- WHAT TO DO:
Exactly the lines between the line containing "scene.collection.objects.link(ob)" and the line containing "what is given", together with those two lines, are to be output.

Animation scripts

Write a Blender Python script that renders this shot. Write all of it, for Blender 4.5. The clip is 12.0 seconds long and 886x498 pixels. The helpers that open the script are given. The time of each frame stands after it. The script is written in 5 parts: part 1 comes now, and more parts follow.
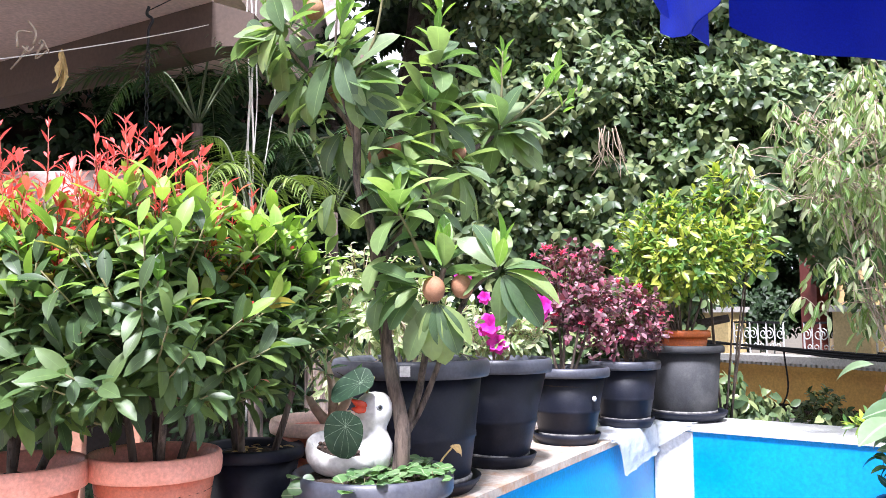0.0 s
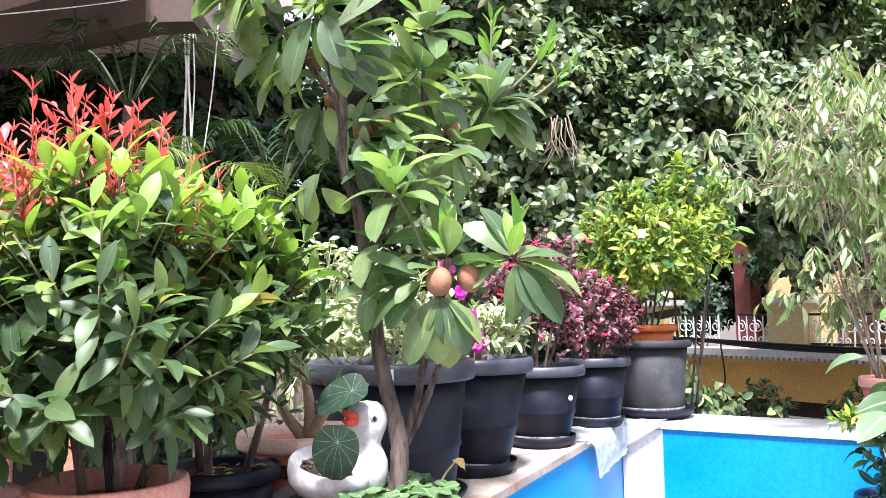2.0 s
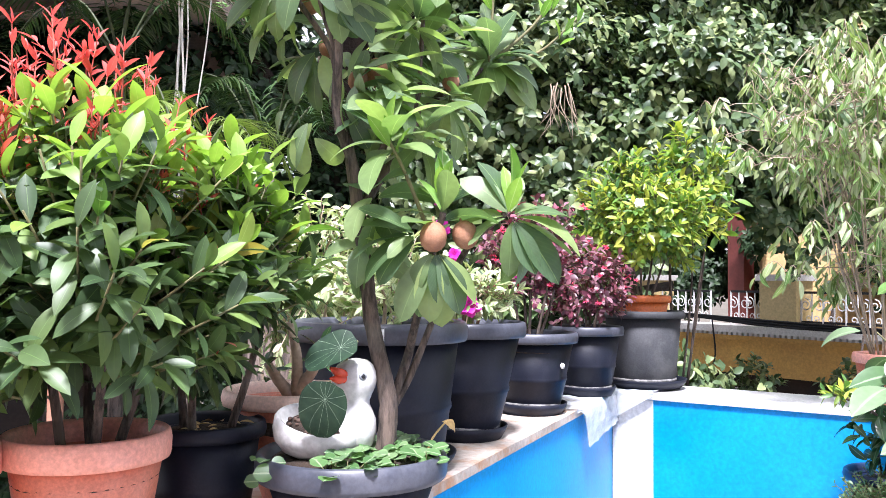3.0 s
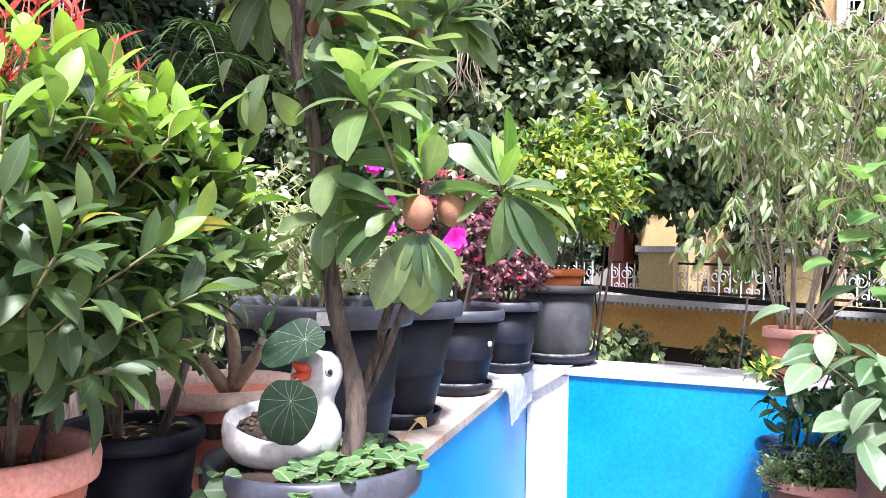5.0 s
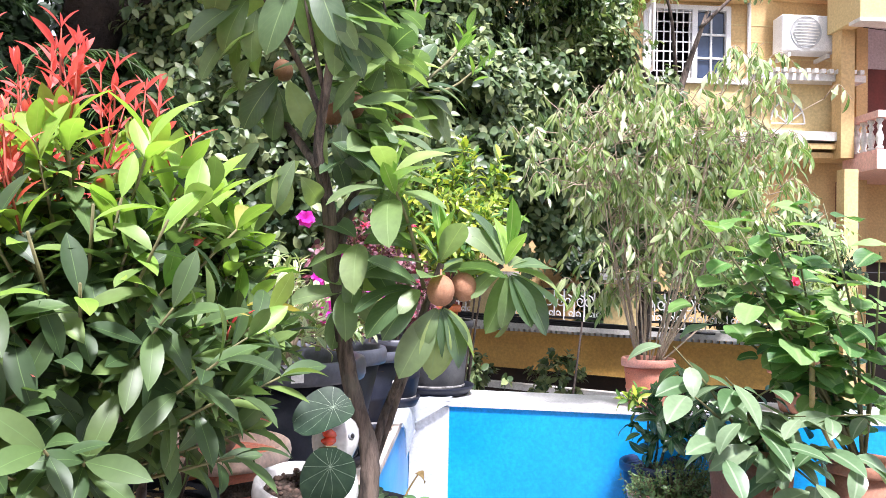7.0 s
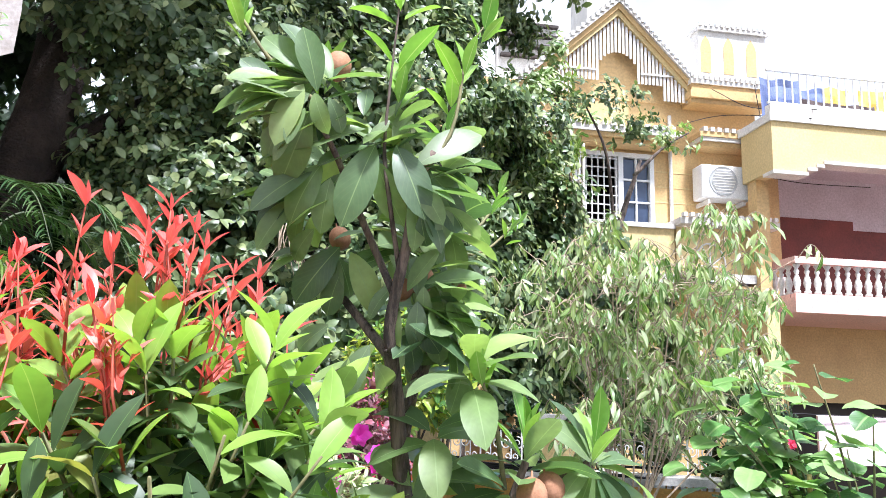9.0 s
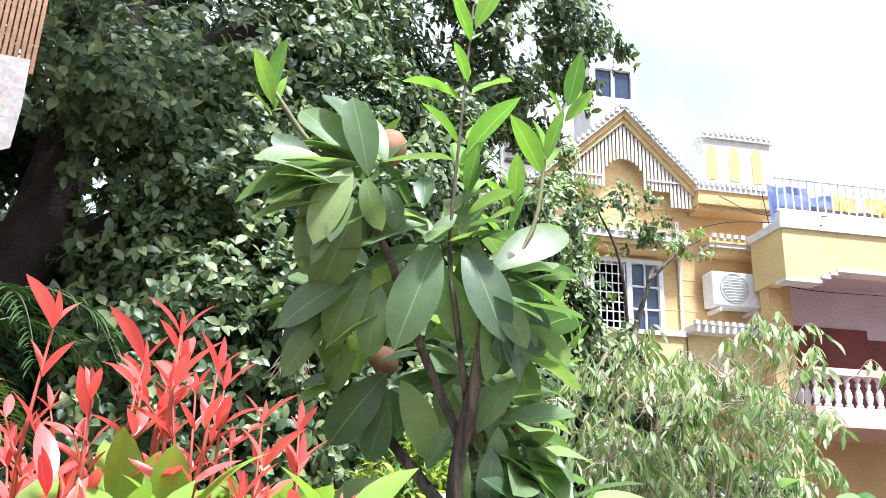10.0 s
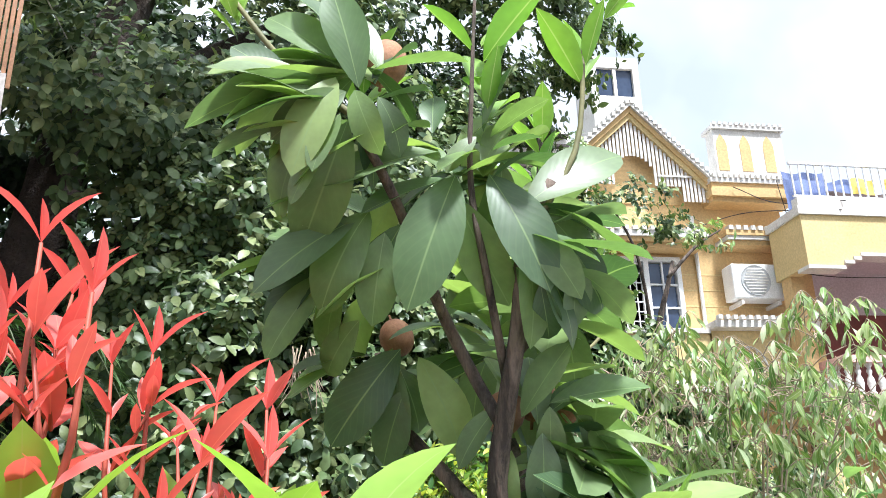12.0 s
...
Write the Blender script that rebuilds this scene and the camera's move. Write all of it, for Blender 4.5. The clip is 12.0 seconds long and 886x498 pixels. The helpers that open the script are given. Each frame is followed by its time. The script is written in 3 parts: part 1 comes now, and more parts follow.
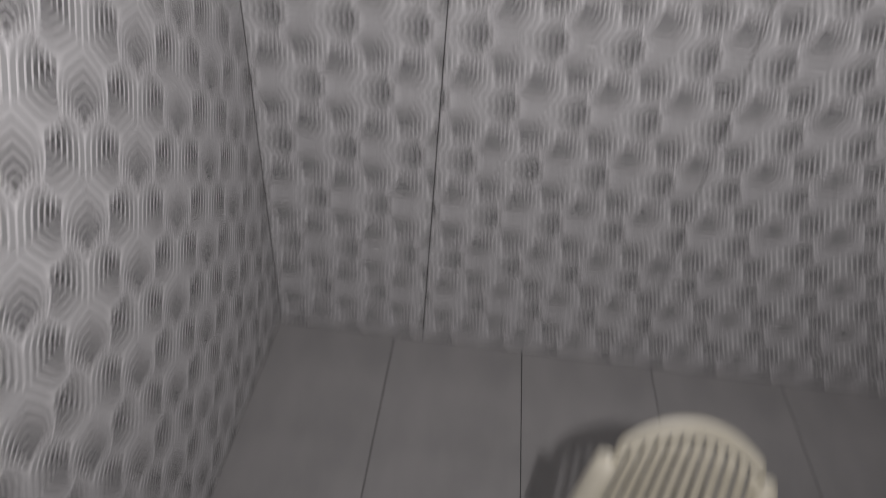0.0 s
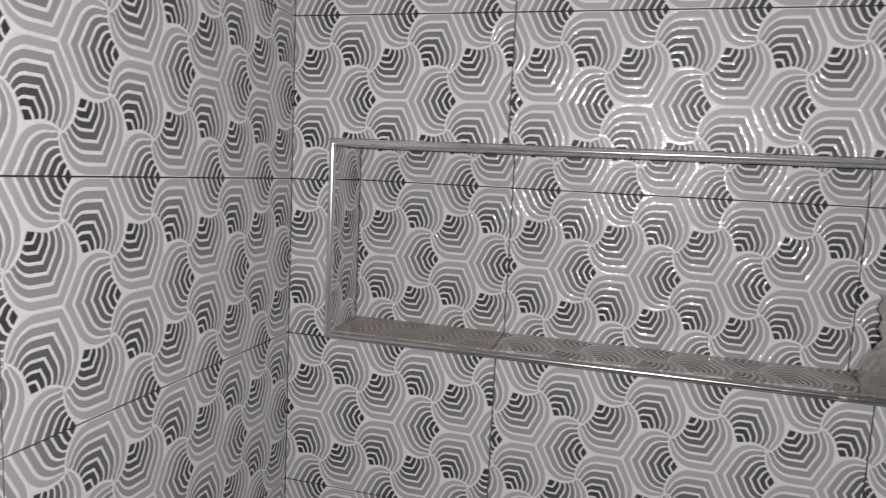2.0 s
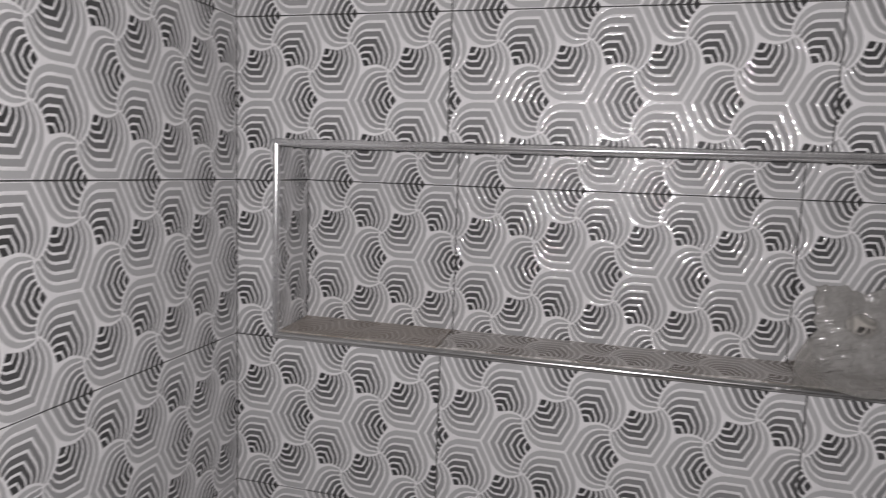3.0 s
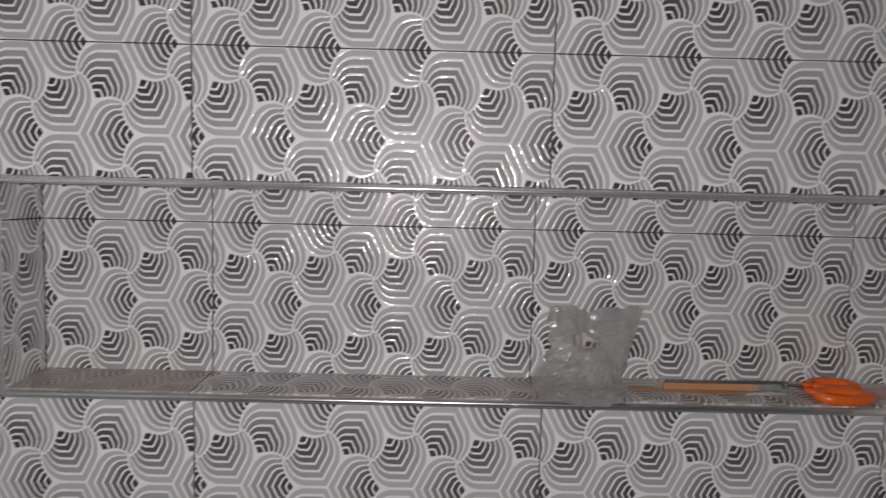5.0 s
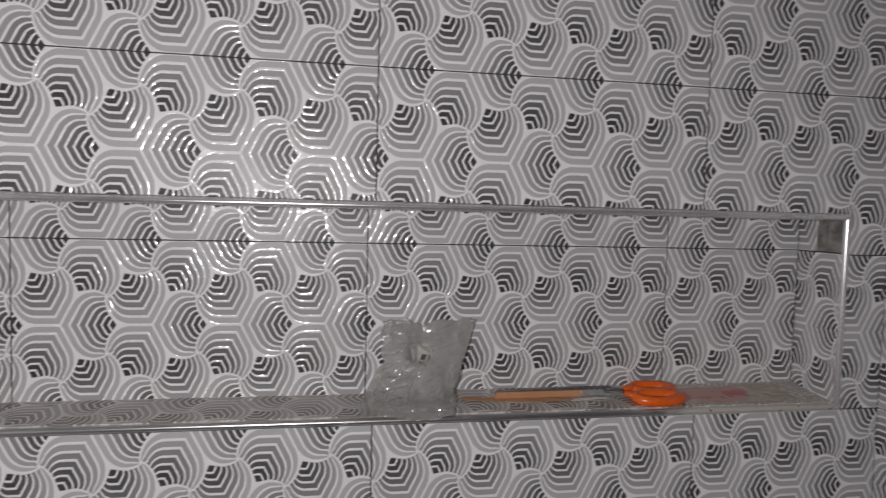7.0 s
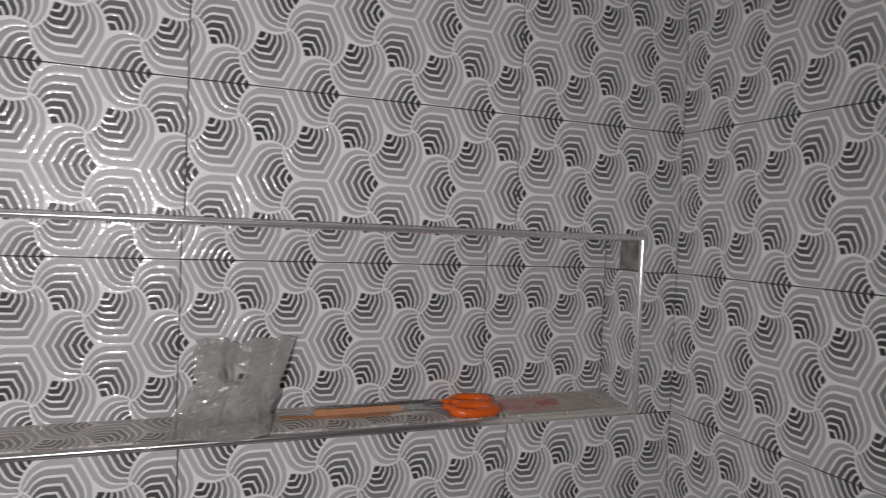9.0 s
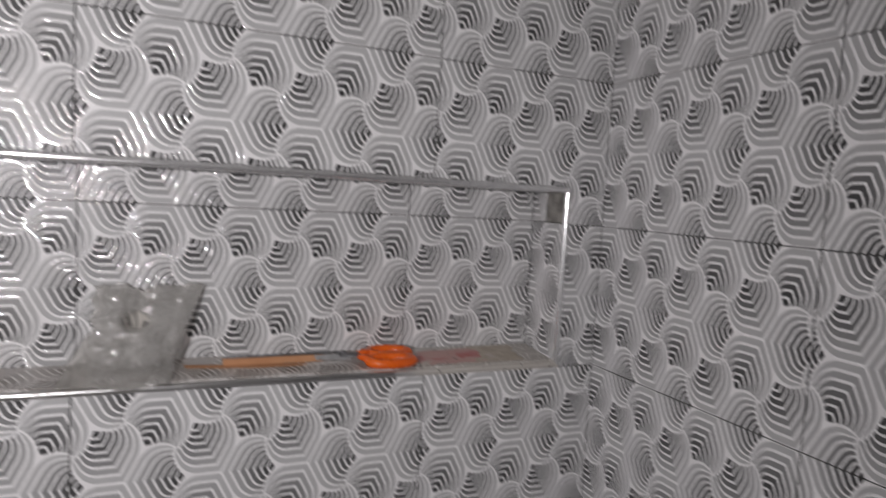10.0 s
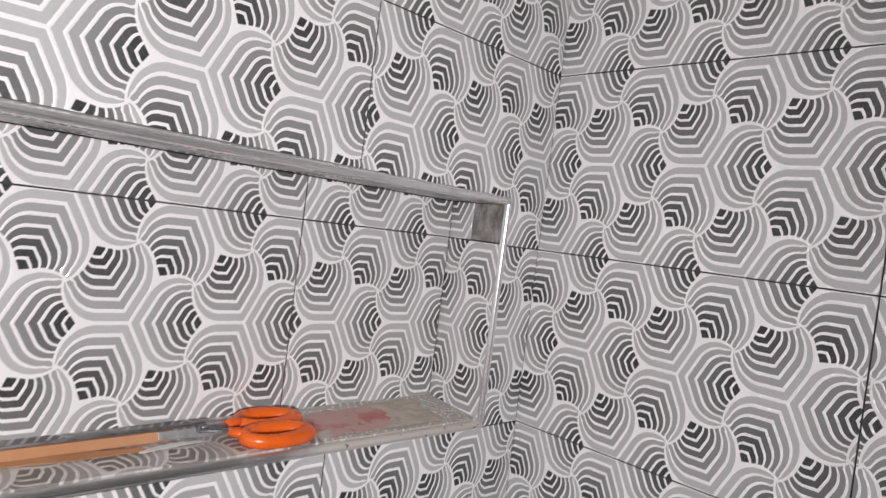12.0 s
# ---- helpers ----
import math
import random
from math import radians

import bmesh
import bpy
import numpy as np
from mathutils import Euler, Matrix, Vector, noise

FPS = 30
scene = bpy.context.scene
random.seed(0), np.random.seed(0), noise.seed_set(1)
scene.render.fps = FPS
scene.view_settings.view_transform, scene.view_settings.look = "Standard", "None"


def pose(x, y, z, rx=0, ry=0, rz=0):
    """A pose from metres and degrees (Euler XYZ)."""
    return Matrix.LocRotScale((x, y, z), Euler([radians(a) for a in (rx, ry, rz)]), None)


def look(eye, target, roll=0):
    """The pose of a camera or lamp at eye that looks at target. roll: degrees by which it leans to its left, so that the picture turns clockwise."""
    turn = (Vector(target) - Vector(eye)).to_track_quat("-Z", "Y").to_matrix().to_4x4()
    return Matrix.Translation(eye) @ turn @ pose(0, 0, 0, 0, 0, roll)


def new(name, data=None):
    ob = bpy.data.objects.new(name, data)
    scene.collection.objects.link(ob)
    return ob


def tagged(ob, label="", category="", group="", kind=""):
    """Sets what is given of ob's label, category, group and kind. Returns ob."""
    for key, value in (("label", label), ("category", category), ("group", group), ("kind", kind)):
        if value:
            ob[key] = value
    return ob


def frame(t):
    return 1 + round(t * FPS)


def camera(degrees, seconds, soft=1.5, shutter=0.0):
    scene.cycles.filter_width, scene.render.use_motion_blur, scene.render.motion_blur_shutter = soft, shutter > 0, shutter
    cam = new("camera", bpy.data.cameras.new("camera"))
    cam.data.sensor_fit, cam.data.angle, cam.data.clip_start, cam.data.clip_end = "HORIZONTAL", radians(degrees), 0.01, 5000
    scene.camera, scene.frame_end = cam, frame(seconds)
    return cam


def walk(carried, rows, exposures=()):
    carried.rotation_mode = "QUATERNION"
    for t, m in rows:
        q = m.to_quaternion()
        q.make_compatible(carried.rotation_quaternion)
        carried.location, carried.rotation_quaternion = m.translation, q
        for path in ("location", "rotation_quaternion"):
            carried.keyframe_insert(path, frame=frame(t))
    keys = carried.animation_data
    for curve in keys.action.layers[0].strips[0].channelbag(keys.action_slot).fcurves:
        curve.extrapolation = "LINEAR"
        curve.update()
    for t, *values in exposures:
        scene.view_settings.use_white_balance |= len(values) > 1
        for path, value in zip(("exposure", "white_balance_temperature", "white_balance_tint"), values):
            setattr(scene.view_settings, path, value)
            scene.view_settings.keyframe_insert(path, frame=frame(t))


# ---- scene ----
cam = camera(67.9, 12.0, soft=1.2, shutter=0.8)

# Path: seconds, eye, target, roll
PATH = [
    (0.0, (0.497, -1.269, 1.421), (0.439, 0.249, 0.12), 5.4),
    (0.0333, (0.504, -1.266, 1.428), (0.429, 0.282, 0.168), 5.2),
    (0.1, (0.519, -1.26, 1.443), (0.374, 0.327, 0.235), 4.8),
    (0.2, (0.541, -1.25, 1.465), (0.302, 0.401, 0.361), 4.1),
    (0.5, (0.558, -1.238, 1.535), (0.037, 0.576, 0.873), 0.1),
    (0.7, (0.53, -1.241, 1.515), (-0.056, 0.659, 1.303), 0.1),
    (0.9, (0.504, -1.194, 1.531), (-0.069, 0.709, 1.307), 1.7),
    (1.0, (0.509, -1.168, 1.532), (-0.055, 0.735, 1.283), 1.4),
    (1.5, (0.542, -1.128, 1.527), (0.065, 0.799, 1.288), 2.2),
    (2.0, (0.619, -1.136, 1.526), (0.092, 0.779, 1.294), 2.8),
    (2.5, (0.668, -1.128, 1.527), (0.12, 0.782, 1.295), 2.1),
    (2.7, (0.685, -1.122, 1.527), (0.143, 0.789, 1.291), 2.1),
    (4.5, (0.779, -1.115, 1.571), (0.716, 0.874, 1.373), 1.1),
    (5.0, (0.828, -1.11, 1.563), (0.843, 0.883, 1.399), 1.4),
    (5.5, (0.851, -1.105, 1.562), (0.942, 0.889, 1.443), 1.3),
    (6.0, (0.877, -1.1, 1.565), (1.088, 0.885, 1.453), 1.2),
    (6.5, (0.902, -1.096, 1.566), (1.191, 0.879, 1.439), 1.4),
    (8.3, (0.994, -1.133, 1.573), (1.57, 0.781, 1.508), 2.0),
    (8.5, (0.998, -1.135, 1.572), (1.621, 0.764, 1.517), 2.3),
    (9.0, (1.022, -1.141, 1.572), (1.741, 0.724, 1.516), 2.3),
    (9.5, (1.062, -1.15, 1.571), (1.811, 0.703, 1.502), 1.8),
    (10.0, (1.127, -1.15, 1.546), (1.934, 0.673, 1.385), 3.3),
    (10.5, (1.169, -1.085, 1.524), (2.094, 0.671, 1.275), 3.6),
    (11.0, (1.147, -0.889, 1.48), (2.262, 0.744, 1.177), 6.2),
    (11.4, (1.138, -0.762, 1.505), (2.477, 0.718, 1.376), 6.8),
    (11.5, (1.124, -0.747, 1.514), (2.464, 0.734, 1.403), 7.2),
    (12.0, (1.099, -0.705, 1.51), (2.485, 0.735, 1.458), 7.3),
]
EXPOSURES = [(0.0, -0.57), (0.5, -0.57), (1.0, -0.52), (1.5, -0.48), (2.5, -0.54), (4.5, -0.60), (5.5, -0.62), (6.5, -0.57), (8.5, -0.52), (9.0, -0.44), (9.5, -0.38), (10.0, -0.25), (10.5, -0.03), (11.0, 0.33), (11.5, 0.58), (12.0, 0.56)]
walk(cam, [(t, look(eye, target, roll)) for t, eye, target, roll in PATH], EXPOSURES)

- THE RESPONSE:
    scene.collection.objects.link(ob)
    return ob


def tagged(ob, label="", category="", group="", kind=""):
    """Sets what is given of ob's label, category, group and kind. Returns ob."""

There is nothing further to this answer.